### [EXERCISE MATERIAL]

╔══

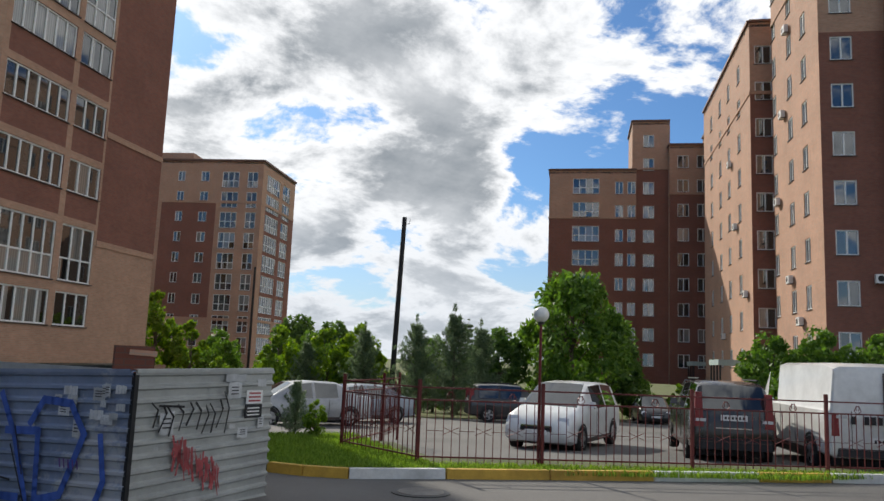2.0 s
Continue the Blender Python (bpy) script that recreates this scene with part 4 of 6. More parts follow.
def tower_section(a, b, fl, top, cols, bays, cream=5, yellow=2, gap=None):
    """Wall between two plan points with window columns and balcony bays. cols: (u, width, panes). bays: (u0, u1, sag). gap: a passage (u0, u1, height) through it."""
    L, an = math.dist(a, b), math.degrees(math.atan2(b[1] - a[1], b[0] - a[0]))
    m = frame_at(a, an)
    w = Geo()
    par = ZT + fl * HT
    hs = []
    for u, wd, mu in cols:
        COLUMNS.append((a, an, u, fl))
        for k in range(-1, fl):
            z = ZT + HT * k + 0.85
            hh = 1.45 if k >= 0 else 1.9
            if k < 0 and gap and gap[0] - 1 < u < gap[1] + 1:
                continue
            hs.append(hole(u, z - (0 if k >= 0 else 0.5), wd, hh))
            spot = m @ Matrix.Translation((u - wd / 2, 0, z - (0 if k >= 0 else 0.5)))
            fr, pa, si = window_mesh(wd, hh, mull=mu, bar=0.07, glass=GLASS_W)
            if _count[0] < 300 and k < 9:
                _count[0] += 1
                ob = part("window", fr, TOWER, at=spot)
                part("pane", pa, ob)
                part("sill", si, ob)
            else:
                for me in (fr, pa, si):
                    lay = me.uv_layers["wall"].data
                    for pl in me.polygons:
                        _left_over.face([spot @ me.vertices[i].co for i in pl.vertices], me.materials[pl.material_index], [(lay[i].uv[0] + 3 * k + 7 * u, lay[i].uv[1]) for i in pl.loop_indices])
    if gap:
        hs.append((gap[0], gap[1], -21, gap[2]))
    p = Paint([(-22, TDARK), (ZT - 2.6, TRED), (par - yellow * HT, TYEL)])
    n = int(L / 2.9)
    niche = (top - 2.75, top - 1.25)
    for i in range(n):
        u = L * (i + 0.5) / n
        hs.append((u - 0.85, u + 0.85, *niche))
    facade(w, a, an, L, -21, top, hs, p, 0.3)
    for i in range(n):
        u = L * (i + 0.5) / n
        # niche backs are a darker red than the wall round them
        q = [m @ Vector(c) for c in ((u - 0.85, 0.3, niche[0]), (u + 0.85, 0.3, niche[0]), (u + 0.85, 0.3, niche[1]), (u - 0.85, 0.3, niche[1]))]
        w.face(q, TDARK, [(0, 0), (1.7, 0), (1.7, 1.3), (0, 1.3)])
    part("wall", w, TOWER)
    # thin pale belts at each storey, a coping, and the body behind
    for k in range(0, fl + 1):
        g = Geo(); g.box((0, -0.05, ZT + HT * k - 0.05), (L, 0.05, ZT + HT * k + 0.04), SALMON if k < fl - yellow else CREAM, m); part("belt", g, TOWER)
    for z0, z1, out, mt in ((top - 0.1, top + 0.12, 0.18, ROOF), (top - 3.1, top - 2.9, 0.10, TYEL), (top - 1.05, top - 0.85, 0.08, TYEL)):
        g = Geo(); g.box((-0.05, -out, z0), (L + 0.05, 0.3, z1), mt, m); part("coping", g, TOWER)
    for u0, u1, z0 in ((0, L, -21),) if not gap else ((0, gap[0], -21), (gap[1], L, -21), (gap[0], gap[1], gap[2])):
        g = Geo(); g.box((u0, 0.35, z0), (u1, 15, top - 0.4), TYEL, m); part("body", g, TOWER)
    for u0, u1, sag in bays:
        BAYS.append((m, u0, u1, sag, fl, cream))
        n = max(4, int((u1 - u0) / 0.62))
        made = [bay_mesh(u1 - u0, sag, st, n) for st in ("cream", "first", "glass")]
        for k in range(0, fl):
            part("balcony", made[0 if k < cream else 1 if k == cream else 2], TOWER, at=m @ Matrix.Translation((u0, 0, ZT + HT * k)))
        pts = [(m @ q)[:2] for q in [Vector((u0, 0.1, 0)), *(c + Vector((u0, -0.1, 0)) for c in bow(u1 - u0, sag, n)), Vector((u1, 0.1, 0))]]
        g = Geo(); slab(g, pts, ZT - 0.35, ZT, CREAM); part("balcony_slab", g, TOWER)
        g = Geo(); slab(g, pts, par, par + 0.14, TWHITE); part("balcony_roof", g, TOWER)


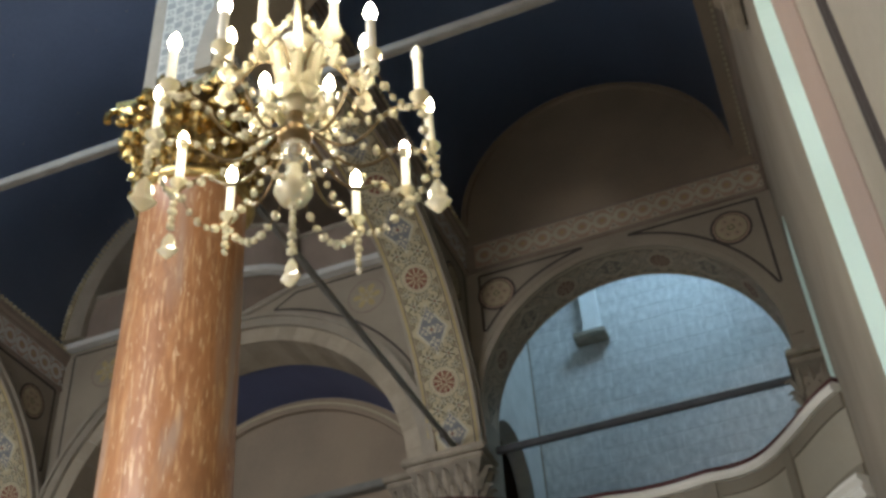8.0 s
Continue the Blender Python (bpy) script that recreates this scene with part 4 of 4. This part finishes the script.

╚══
╔══

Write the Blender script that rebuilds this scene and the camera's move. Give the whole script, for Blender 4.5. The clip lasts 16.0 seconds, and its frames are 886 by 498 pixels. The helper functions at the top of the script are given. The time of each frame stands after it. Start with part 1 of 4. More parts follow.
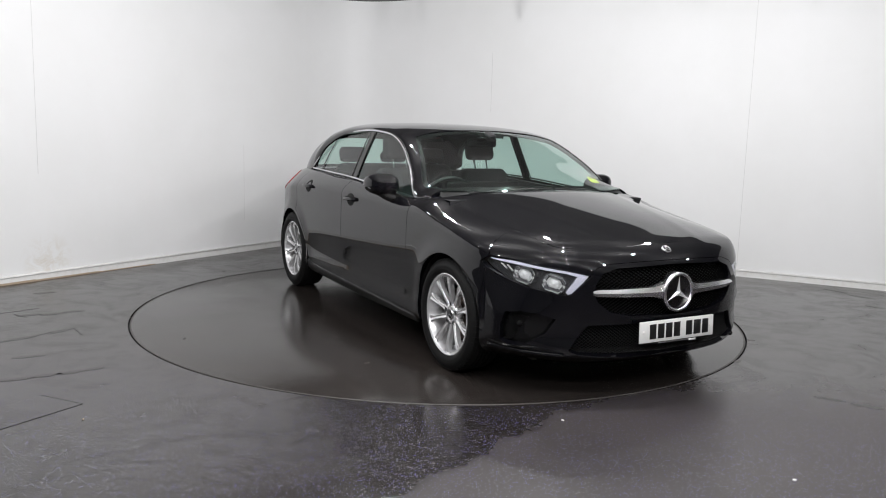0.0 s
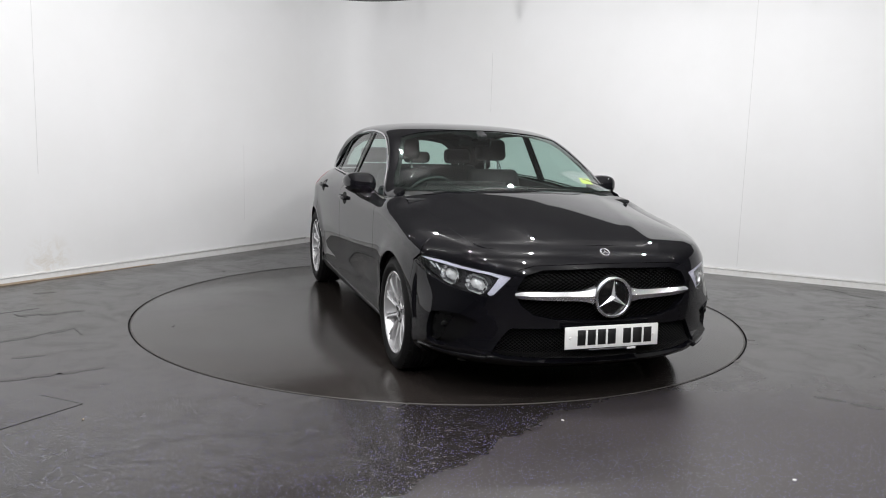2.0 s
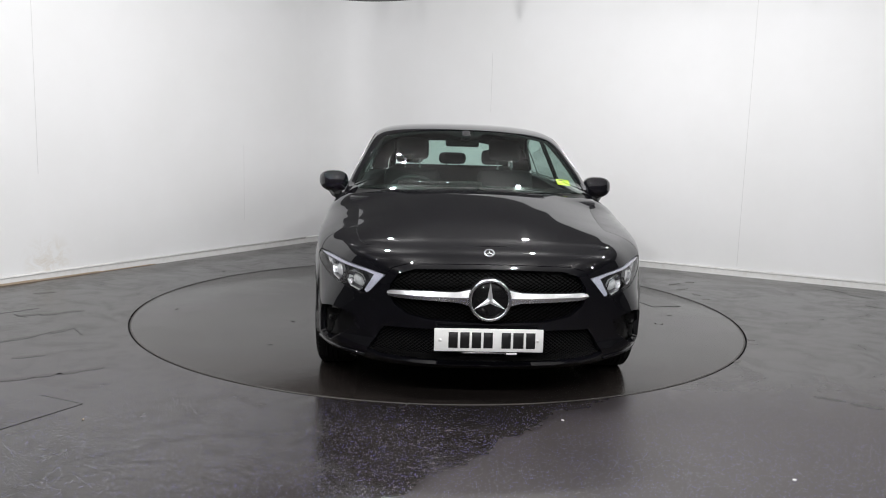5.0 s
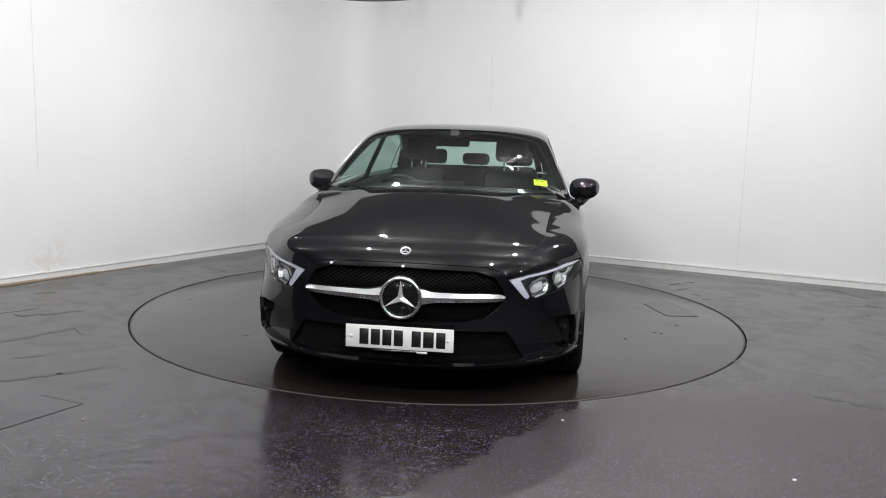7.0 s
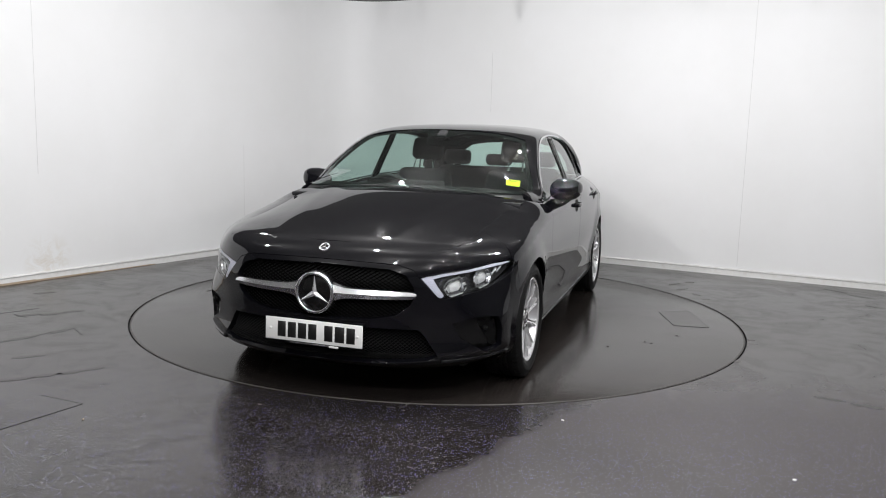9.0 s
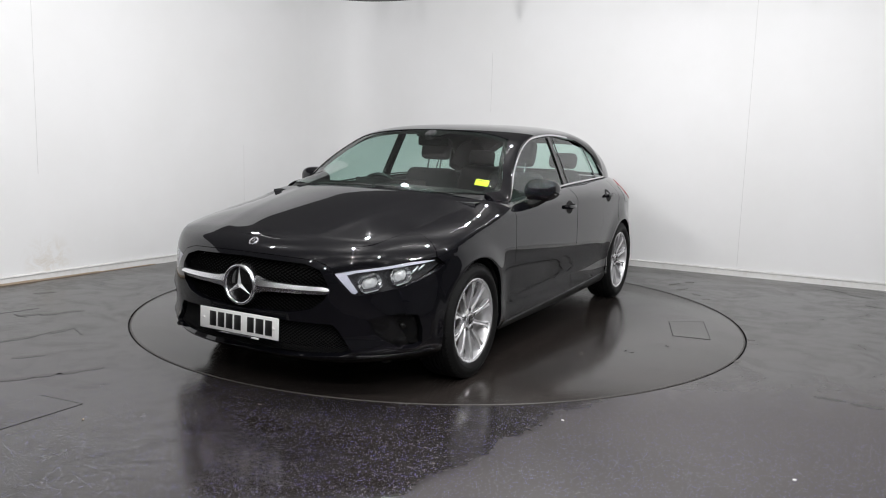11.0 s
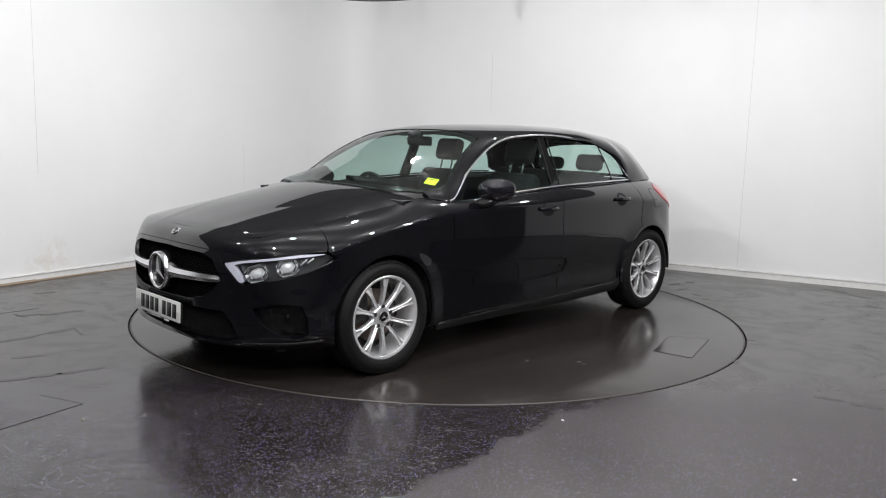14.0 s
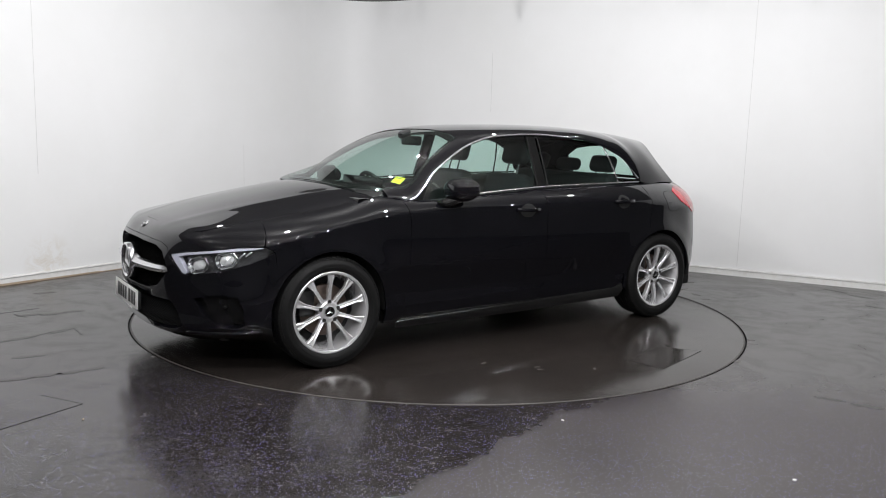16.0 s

╚══

### [GIVEN TASK]
Filter the data, keeping only the lines that contain "follow".

### [FULL OUTPUT]
Continue the Blender Python (bpy) script that recreates this scene with part 4 of 6. More parts follow.
Write the Blender script that rebuilds this scene and the camera's move. Give the whole script, for Blender 4.5. The clip lasts 16.0 seconds, and its frames are 886 by 498 pixels. The helper functions at the top of the script are given. The time of each frame stands after it. Start with part 1 of 4. More parts follow.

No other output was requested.